Thursday, October 8, 2009

After code enforcement cites McClatchy-owned building for blight, Herald angers preservationists by painting over the limestone surface

Miami Herald reporter Andres Viglucci details the saga of the McClatchy-owned Boulevard Shops building in Miami. After a code enforcement officer cited the Herald for unsightly appearance earlier this year, the Herald applied paint to the limestone exterior surface, which is apparently a major violation to city preservation-types.

The Miami Herald unwittingly marred a historically designated Art Deco building owned by its corporate parent by painting its limestone veneer, Miami's historic preservation office says.

The building had been painted by a previous owner -- before winning historic designation -- and was repainted most recently at the direction of a city code-enforcement officer.

Herald parent The McClatchy Co. owns the Boulevard Shops, a 1930 landmark on Biscayne Boulevard declared historic by the city in 2003, in part for its "distinctive'' architectural features -- including the oolitic limestone veneer that covers the three-story building.

Last year, the company was cited by a city code-enforcement officer for poor maintenance of the building's exterior. The officer told Herald director of operations and facilities Gus Perez that the building, which is vacant, needed paint. To comply, Perez said, he had it painted in beige and light green to blend in with the Arsht Center across the street.

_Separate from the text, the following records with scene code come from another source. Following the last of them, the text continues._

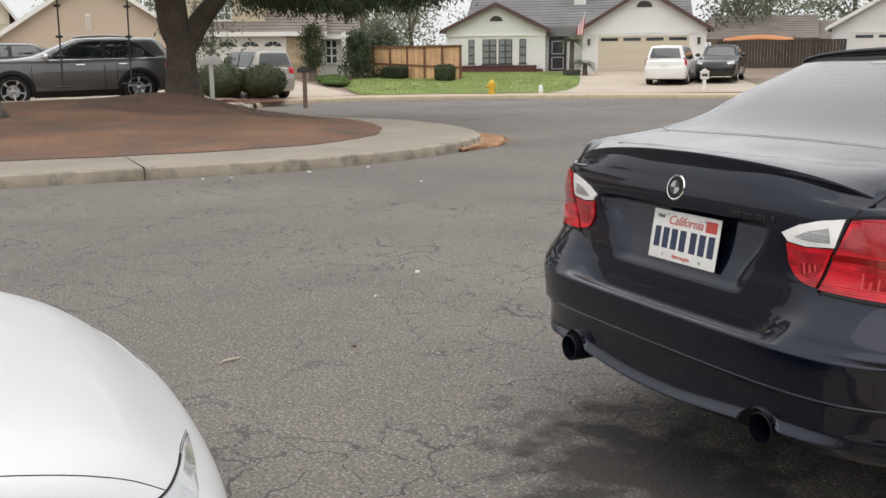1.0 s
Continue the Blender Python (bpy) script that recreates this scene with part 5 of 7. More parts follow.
def house_white():
    h = thing("house", pose(-48.4, 22.9, 0.75, 0, 0, 54.5), "white single-storey house with maroon trim and grey roof", "house")
    side_gable(h, 1.0, 13.5, 2.2, 11.5, 2.45, 6.8, 4.75, WHITE_WALL, ROOF_GREY, MAROON, rows=14)
    gable_front(h, 0.0, 5.6, 0.0, 6.0, 2.5, 2.85, 3.85, WHITE_WALL, ROOF_GREY, MAROON)
    part("eave_band", boxed(-0.05, 5.65, -0.06, 0, 2.12, 2.24), WHITE_TRIM, h, smooth=False)
    part("wall", boxed(5.6, 7.7, 1.3, 1.6, -0.3, 2.6), WHITE_WALL, h, smooth=False)
    gable_front(h, 7.7, 14.35, -0.4, 6.5, 2.45, 11.0, 4.45, WHITE_WALL, ROOF_GREY, MAROON)
    part("eave_band", boxed(7.65, 14.4, -0.46, -0.4, 2.14, 2.24), WHITE_TRIM, h, smooth=False)
    window(h, 1.26, 1.60, 0, 0.62, 1.95, PANE_PALE, bars=(1, 3))
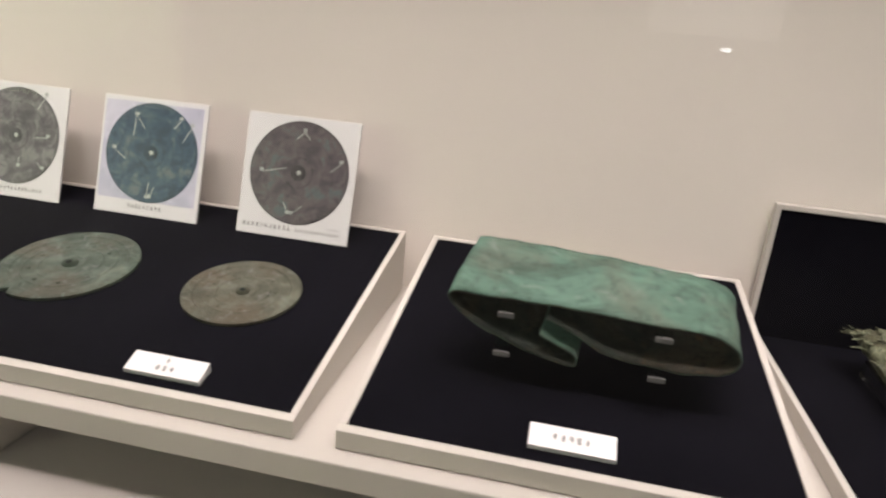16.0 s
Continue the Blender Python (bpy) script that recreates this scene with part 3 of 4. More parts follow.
# ---- gilt tubular ornament on its rail ----
tube = thing("tubular_ornament", (-1.30, 0.643, PAD), "waisted green bronze tube with gilding and leaf spangles", "ornament")
T0, T1 = Vector((-1.498, 0.640, 0.950)), Vector((-1.106, 0.645, 0.941))
rad = soft([(0, 0.0255), (0.03, 0.0262), (0.12, 0.0235), (0.3, 0.0170), (0.42, 0.0132), (0.55, 0.0132), (0.7, 0.0178), (0.88, 0.0245), (1, 0.0295)])


def tube_point(s, a, grow=0.0):
    c = T0.lerp(T1, s) - Vector((0, 0, 0.006 * math.sin(math.pi * s)))
    r = rad(s) + grow
    p = c + Vector((0, -r * math.cos(a), r * math.sin(a)))
    return p + wobble(p, 55.0, 0.0022)


for nm, s0, s1_, mat in (("left_half", 0.0, 0.50, TUBE_A), ("right_half", 0.50, 1.0, TUBE_A_END)):
    bm = sheet(bmesh.new(), [[tube_point(s0 + (s1_ - s0) * i / 30, 2 * math.pi * k / 36) for k in range(36)] for i in range(31)], True)
    part(nm, bm, mat, tube, smooth=True, world=True, thick=0.0014)
random.seed(21)
for s in (0.09, 0.16, 0.185, 0.23, 0.29, 0.44, 0.455, 0.48, 0.60, 0.58, 0.63, 0.66, 0.69, 0.725, 0.77, 0.80, 0.87, 0.97, 0.98, 0.13, 0.62, 0.71, 0.05, 0.11, 0.21, 0.26, 0.34, 0.51, 0.745, 0.83, 0.91):
    a = radians(random.uniform(55, 105)) if s not in (0.48, 0.60, 0.98) else radians(random.uniform(-20, 20))
    p = tube_point(s, a)
    o = Vector((random.uniform(-0.6, 0.6), -0.9, random.uniform(0.2, 0.8)))
    spangle(tube, p + Vector((random.uniform(-0.005, 0.005), -0.002, random.uniform(0.001, 0.006))), o, LEAF, lift=0.0015, droop=0.6, roll=1.5)
bm = bmesh.new()
bmesh.ops.create_uvsphere(bm, u_segments=24, v_segments=12, radius=0.0285, matrix=Matrix.Translation(T0.lerp(T1, 0.993)) @ Matrix.Diagonal((0.25, 1.04, 1.04, 1)))
for v in bm.verts:
    v.co += wobble(v.co, 90.0, 0.0025)
part("end_core", bm, TUBE_A_END, tube, "green crusted end of the tube", smooth=True, world=True)
for a in (-60, -15, 30, 75):
    spangle(tube, T1 + Vector((0.001, -0.020 * math.cos(radians(a)), 0.020 * math.sin(radians(a)))), (0.8, -0.6, 0.1), LEAF, lift=0.002)
spangle(tube, T0 + Vector((0.004, -0.012, 0.024)), (0, -0.7, 0.7), ROUND, lift=0.002)
for s in (0.2, 0.24, 0.29, 0.34, 0.45, 0.13):
    p = tube_point(s, radians(-20))
    part("wire_loop", rod(bmesh.new(), p, p + Vector((0.001, -0.004, -0.009)), 0.0006, 6), WIRE, tube, world=True)


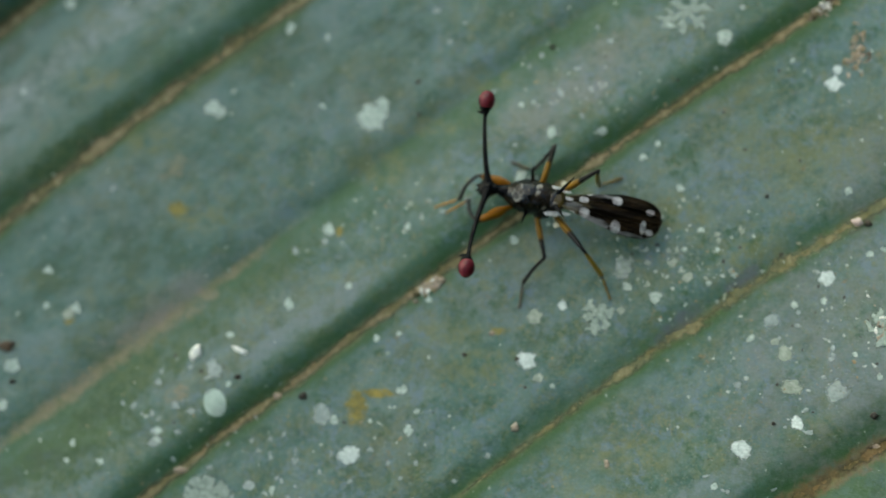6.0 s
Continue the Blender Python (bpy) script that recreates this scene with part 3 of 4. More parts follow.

But that only created more problems: First, The Herald did not seek approval from the city's preservation office for exterior work on a historic building, as required by law. Perez said the code-enforcement office never told him he needed to.

And second, applying paint to limestone is a no-no, especially on a historic building, because it can damage the rock facing and obscures the holes and imperfections that give the rough material its special character, said Ellen Uguccioni, the city's preservation officer.

Earlier this year, the preservation office cited The Herald. The preservation board then ordered the company to attempt several commercial methods for removing the paint. But those failed, and other options would have only caused more damage.

On Tuesday, frustrated board members gave up, saying the city will have to live with the paint.

Uguccioni acknowledged the mishap is only the latest example of a problem that has cropped up before, because code enforcement does not notify the preservation office when it cites a historic building for violations...



Anonymous said...

A beautiful example of government inaction. You're screwed if you do something to the building and screwed if you don't. Another example of why we need less government.

Anonymous said...

Sounds like a case of 'damned if you do and damned if you don't'

Anonymous said...

It is physically impossible to deface an "art deco" item as the "style" itself is an assault on the senses.

Kind of like a Picasso painting. Any 7 year old can do as well.